They're
coming out slowly... just from a different closet. Aparna Gupta explores the
phenomenon of cousins falling in love with each otherRicha and Ranvir * (names
changed), have been together for two years. Both work in Mumbai, belong to
Lucknow and their families have known each other since ages. Madly in love, they
want to tie the knot. Both are from affluent families of the same community but
herein lies the problem - Richa's mother and Ranvir's father are siblings...
they're brother and sister.
A
Struggle For Acceptance
Call
it incest or inbreeding, for cousin lovers, it's all about love. A fast-paced
lifestyle, prevalent indifference, unusual working hours - metros offer
individuals space and anonymity. Siddharth introduces Gyani as his girlfriend
and for five years, they've been living together. Rare questions on their future
plans are dismissed with a "Parents are not agreeable". Their parents feign
ignorance to persistently inquisitive relatives. Their mothers are sisters who,
overwhelmed by social embarrassment, haven't spoken to each other even once in
the last two years.
This
new group of cousin lovers is struggling for acceptance. Hindus in northern
India as a practice outlaw the consanguineous marriage by avoiding the same
'gothra' or patrilineal relationship between the probable bride and the groom.
However Menarikam, marriage between uncle and niece or between cousins, is a
common practice among Hindus in South India. Among many Hindu communities, the
marriage of a brother's daughter with a sister's son is common. Murias and Bhils
of North/Central India also practise cross- cousin marriage. Twenty per cent of
marriages around the world are between first cousins: Albert Einstein and
Charles Darwin married their first cousins. First-cousin marriages, while
prohibited in half the United States, is legal in Canada and throughout Europe.
In Egyptian royalty, even marriage between brother and sister was permitted to
concentrate wealth and power in one family. Well, you can't appeal to
Victorian morality; Queen Victoria married her first cousin.
"Armed
with education and exposure, a person tends to question rituals and doesn't mind
changing them. In metros, the social pressures towards conformity are not as
great as in smaller towns. For cosmopolitans, it's the togetherness that matters
more than social taboos," opines Samir Parikh, consultant psychiatrist, Max
Health Centre.
What
Health Issues?
Cousincouples.com,
the international support website for cousin lovers, argues that sexual
relations between two consenting adults (are) no one's business but their own.
It's a far cry from reality in a society which shuns cousin couples.

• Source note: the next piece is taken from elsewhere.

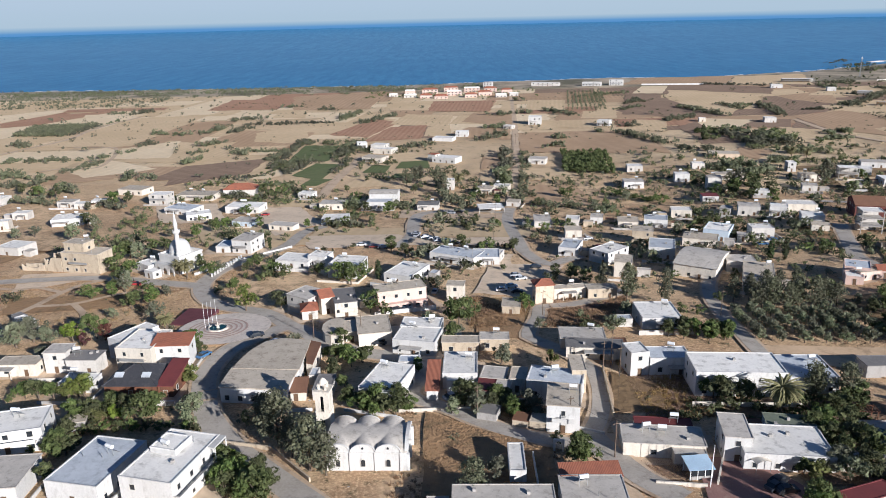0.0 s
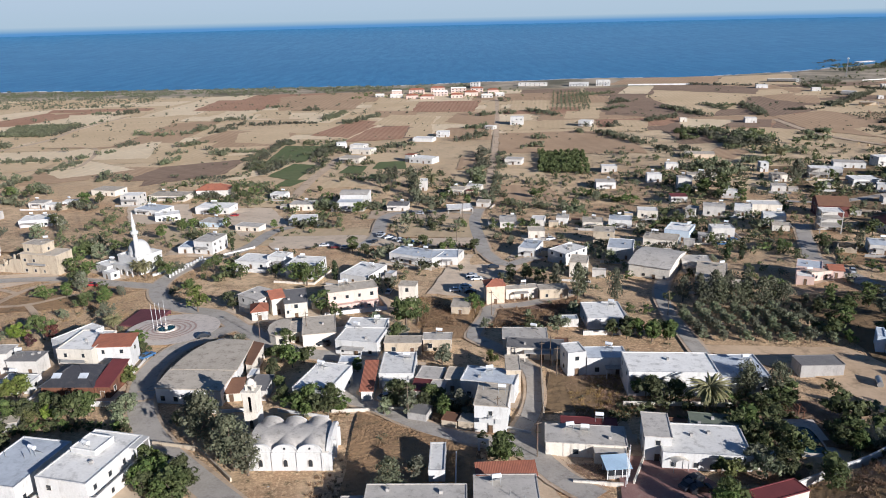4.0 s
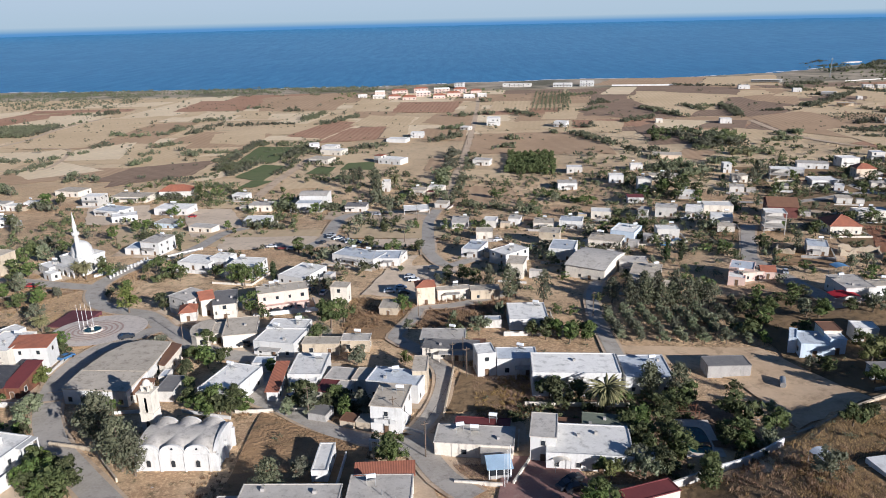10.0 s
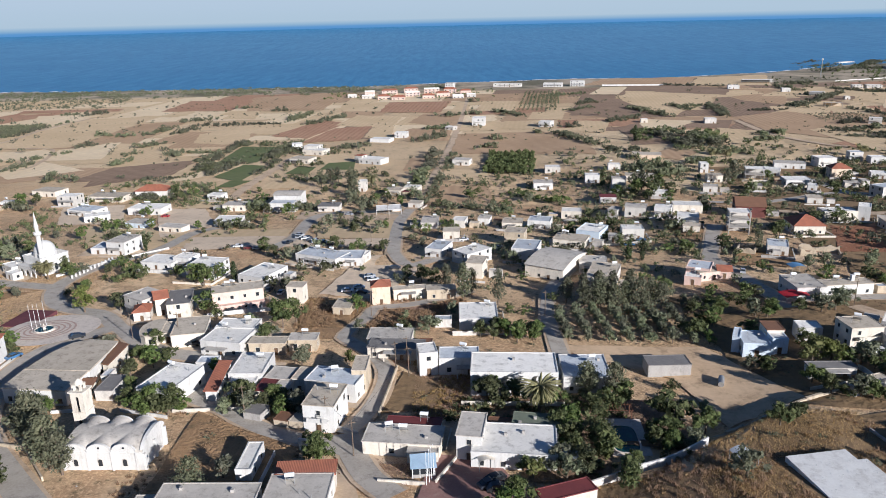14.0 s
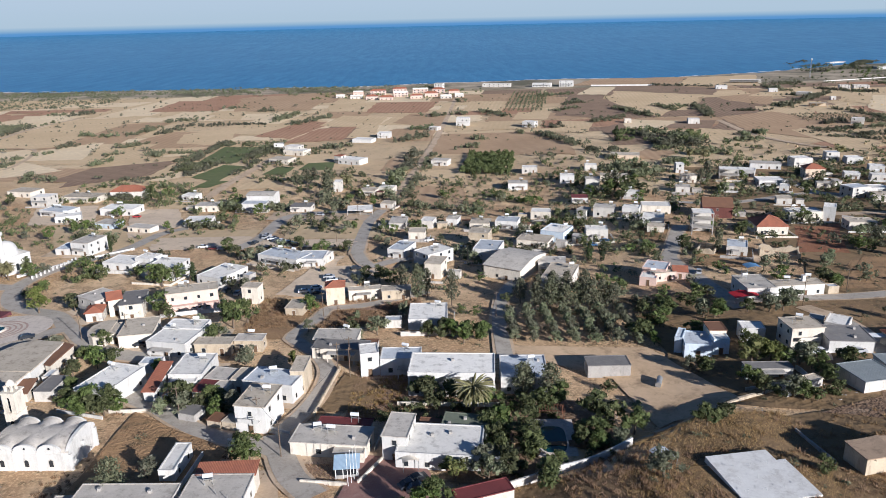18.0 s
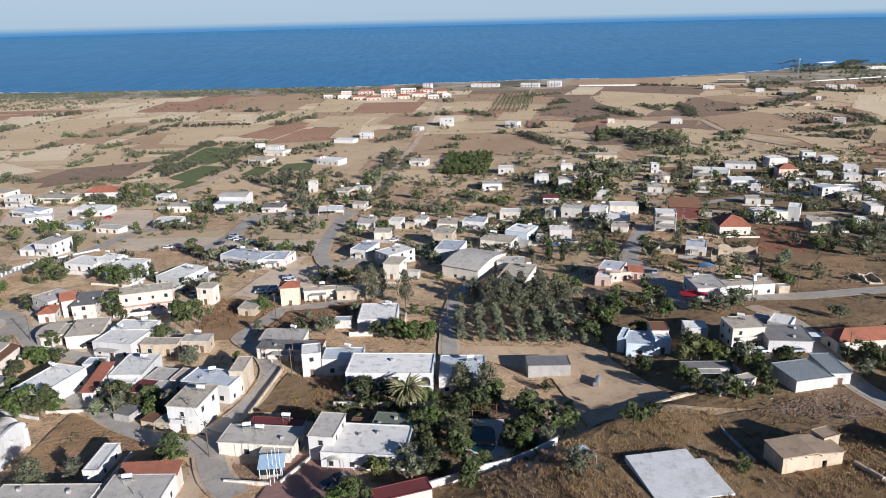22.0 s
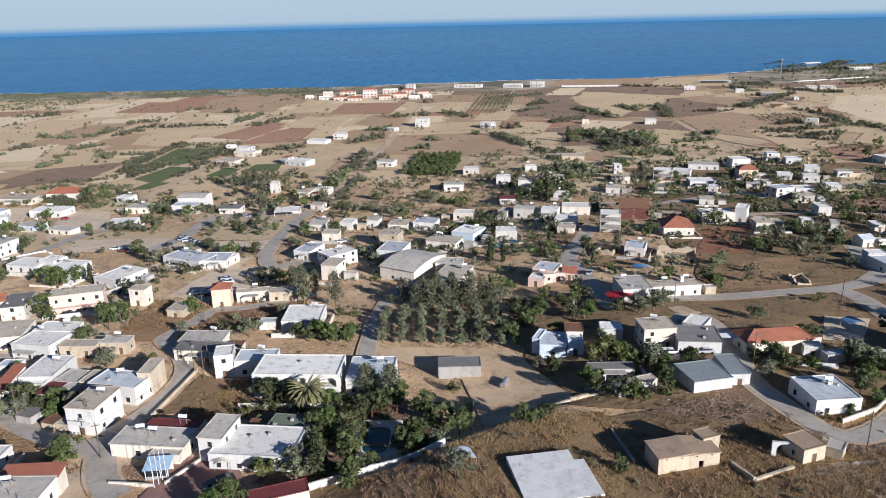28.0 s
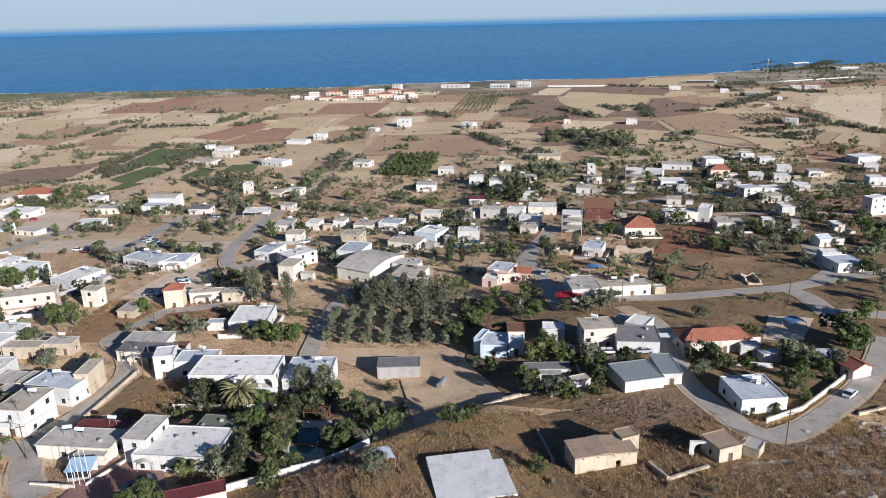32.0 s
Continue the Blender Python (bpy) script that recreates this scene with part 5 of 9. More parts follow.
field("straw", (-194.0, 823.2), (-196.5, 896.1), (-165.6, 896.0), (-154.8, 816.5))
field("pale", (-263.0, 577.3), (-282.3, 633.8), (-243.4, 671.7), (-221.0, 579.8))
field("straw", (-221.0, 579.8), (-229.1, 644.5), (-187.5, 657.4), (-187.8, 549.8))
field("straw", (-171.6, 655.2), (-182.7, 711.5), (-141.8, 760.5), (-119.8, 635.7))
field("straw", (-188.9, 557.4), (-191.7, 627.6), (-131.3, 631.3), (-163.6, 585.8))
field("brown", (-203.1, 482.4), (-193.5, 538.5), (-140.2, 563.9), (-143.8, 495.4))
field("pale", (-132.9, 480.3), (-120.5, 513.7), (-100.6, 511.4), (-120.9, 480.9))
field("straw", (-325.2, 524.9), (-326.3, 564.8), (-290.6, 578.3), (-286.2, 533.6))
field("pale", (-284.0, 533.3), (-263.0, 572.1), (-211.1, 529.1), (-251.3, 499.5))
field("pale", (-330.2, 588.8), (-298.2, 641.8), (-286.0, 628.5), (-266.6, 580.5))
field("stubble", (-182.3, 893.5), (-214.2, 1057.7), (-89.4, 1111.7), (-89.3, 887.5))
field("straw", (-71.2, 873.0), (-72.2, 963.5), (-13.4, 964.7), (-20.2, 863.5))
field("red", (-20.0, 852.8), (-14.1, 958.1), (66.8, 954.6), (51.0, 839.8))
field("pale", (-141.6, 786.7), (-125.1, 856.1), (-89.5, 854.9), (-103.9, 771.6))
field("straw", (-57.3, 751.0), (-42.5, 831.1), (9.4, 812.1), (2.6, 720.9))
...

In the
general population, the risk that a child will be born with a serious problem
like spina bifida or cystic fibrosis is three per cent to four per cent; to that
background risk, first cousins must add another 1.7 to 2.8 percentage points.

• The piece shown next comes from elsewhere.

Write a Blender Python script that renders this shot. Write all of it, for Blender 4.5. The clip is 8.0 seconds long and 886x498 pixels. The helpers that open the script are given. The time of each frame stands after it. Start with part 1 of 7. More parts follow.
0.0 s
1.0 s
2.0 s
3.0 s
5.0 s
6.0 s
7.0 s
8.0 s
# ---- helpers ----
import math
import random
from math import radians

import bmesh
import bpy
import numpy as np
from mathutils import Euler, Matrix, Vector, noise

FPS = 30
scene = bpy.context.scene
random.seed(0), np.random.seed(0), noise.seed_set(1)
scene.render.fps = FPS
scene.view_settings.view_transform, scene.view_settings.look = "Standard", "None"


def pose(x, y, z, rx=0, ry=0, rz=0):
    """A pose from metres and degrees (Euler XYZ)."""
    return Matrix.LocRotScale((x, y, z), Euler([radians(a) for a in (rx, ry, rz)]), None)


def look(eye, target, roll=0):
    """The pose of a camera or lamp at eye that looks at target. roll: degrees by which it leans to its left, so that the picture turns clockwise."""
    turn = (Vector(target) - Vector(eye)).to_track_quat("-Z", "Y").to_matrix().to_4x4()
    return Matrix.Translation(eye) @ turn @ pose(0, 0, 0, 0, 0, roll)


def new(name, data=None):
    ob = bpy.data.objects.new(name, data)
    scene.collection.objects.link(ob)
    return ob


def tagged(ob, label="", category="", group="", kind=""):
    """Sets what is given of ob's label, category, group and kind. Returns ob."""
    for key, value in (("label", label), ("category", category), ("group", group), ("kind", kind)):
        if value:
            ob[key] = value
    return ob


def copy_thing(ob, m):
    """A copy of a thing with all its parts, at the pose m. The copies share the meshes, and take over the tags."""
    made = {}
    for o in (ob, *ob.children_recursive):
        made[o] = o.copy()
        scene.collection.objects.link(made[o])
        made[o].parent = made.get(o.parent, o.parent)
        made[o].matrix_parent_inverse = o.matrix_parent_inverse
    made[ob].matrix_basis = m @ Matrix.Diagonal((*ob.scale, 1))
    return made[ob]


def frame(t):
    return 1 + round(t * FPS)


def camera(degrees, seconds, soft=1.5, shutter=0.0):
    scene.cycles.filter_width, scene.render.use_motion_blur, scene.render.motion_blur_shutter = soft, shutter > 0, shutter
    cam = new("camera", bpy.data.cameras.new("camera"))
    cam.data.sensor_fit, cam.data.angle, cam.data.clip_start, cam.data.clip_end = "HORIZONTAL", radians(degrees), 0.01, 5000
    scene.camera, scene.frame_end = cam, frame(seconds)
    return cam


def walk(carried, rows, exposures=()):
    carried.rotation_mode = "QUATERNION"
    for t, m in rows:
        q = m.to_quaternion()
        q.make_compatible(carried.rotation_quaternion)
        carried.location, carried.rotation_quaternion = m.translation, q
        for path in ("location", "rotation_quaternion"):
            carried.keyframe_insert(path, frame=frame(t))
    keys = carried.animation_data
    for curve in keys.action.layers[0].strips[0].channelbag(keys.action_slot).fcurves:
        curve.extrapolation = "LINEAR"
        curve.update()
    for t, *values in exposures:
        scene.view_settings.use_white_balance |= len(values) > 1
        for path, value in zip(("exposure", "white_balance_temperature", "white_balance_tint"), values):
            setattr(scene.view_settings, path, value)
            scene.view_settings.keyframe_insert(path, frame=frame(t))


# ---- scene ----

"'It's unhealthy', my best friend said, on being told that my boyfriend is my
first cousin," reveals Niti Garg*. "If your purpose is to prevent people with
dangerous genes from marrying each other, why use a crude standard such as
kinship? Why not test everybody for bad genes, ban marriage between carriers,
and let cousins without bad genes marry each other? If you prefer to ban
marriage among people in high-risk categories, why not start with fertile women
over 40? What if we decide never to have any babies, will society accept us
then?"
Catch-22
For Parents
For
one year, parents (brothers) of one such couple tried to reason it out. They
boycotted their children and tensions built up between the two brothers. Finally
they relented. Parents of cousin lovers are in a catch-22 situation. "My son
asked me if he could vote, then why couldn't he choose his partner? I could have
accepted a girl from a different status, religion or even country, but how could
I accept my sister's daughter as my 'bahu'? But do I have an option? If I
oppose, I will lose my son," feels a helpless father.
And
If It Doesn't Work?
You
can move on from an ex-spouse or ex-lover, but there's no such thing as an
ex-cousin. How are your parents and your ex's parents supposed to handle a nasty
divorce or a break-up? Everybody will be waiting for things to go wrong just
so they can say 'We told you so'. Dr Parikh says, "Cousins in love facing social
stigmatisation are vulnerable to loneliness and sometimes, even guilt'. To each
his own - after all, nothing is good or bad, it's the thought process that
makes it so.
Consanguineous
Marriage
When
you marry blood relatives then it is consanguineous marriage. These couples are
at an increased risk for autosomal recessive and multifactorial traits,
including several congenital malformations. The usual risk of a serious disease
or major malformation is 5 per cent, which is double the population risk. In the
case of a pregnancy, detailed ultrasound scanning or special screening (in the
case of a previous history of a particular problem) may be prudent.